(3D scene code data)
────────────────

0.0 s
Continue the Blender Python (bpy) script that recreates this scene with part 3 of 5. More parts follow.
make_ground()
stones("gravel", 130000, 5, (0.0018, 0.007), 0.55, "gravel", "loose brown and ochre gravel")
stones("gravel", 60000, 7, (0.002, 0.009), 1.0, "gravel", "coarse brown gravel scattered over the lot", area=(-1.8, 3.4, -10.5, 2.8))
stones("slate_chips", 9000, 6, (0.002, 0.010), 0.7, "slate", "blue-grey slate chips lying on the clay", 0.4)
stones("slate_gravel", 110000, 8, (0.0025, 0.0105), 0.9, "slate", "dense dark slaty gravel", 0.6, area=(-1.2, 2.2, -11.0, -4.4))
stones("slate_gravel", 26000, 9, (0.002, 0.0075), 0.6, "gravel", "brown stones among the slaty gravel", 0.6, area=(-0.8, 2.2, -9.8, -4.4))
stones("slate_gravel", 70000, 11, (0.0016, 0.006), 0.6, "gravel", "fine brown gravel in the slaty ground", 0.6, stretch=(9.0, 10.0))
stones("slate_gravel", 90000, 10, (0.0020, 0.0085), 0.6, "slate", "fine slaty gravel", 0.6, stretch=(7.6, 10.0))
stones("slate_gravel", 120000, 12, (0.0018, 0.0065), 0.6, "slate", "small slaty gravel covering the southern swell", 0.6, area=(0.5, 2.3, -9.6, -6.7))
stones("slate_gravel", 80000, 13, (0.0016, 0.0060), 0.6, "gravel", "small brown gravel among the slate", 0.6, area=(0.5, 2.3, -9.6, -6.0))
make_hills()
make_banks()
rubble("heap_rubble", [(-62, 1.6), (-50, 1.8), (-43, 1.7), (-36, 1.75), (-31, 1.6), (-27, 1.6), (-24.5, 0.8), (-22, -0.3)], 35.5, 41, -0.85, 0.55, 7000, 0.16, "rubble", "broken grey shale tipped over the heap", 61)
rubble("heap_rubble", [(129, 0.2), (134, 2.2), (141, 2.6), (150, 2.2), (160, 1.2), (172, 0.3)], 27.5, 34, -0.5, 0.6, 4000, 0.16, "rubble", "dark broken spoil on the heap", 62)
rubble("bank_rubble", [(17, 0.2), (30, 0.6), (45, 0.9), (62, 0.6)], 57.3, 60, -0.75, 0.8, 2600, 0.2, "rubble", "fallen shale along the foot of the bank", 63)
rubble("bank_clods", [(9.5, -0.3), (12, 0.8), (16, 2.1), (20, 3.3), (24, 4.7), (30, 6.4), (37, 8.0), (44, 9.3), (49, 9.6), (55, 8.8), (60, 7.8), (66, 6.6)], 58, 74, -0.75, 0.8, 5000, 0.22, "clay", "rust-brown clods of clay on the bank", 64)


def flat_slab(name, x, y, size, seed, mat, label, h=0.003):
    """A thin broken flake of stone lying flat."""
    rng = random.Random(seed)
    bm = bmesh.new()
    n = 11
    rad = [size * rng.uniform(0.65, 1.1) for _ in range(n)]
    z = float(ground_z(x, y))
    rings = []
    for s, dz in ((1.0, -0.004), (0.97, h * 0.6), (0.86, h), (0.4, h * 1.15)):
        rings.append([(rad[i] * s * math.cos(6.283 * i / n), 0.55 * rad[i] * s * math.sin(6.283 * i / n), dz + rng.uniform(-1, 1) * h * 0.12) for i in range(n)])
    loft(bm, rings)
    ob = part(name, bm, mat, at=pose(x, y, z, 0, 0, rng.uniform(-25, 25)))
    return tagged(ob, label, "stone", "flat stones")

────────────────

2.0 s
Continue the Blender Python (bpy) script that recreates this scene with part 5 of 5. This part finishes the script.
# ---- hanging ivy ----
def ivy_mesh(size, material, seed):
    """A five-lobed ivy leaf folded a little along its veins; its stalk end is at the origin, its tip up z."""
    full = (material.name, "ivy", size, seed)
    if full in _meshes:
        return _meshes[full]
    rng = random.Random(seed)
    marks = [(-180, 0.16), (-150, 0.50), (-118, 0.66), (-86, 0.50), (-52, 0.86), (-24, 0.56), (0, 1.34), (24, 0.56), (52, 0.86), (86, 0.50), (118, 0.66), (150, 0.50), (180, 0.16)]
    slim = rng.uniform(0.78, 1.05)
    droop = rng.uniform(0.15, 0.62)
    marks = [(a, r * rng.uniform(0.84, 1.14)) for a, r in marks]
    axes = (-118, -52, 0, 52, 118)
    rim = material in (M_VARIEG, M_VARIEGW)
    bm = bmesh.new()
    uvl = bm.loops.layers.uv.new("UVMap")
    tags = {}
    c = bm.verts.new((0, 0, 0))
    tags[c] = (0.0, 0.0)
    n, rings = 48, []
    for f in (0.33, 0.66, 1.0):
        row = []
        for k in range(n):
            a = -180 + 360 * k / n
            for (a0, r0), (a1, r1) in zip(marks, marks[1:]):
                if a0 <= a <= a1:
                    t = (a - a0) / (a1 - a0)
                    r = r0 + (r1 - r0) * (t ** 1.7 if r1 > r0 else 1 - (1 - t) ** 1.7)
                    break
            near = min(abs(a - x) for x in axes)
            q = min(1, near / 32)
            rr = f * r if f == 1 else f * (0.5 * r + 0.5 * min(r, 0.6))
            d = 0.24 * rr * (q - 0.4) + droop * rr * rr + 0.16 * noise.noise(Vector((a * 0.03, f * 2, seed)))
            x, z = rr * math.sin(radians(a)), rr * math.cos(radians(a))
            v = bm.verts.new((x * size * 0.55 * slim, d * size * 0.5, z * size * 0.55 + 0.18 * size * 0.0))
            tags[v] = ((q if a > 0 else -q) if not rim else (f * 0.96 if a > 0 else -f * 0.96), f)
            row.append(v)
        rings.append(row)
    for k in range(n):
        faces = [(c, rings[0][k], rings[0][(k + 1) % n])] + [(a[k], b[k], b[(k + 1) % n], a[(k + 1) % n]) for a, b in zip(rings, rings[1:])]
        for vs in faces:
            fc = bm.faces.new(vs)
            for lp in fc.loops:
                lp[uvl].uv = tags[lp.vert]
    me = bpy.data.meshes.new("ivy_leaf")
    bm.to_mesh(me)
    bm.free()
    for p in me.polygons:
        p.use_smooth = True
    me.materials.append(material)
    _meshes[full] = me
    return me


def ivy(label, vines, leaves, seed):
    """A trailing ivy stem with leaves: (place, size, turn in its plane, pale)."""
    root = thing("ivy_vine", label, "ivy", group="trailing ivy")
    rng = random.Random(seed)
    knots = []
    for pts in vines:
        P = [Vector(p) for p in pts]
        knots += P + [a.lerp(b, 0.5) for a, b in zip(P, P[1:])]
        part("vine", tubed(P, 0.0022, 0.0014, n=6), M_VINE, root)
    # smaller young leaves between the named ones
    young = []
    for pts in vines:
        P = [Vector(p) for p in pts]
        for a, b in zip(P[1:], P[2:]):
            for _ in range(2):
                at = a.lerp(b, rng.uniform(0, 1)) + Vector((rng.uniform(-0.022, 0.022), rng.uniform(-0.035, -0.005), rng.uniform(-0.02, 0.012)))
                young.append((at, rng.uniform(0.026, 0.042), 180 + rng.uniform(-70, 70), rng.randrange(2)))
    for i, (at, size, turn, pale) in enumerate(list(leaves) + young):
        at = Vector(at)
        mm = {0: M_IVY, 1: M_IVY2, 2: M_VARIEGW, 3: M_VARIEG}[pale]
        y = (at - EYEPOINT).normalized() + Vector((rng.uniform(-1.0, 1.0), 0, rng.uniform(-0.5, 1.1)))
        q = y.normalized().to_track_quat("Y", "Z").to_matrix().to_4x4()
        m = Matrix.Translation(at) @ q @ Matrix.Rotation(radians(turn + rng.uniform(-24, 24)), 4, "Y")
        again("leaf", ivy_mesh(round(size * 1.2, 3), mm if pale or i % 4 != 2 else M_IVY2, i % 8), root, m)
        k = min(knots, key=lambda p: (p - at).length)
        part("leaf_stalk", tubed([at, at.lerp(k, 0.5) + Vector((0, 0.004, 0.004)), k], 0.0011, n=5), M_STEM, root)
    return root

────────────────

EXERCISE DETAILS: Count each line with "script" in it and report that figure by itself.

ANSWER FOR THIS EXERCISE: 2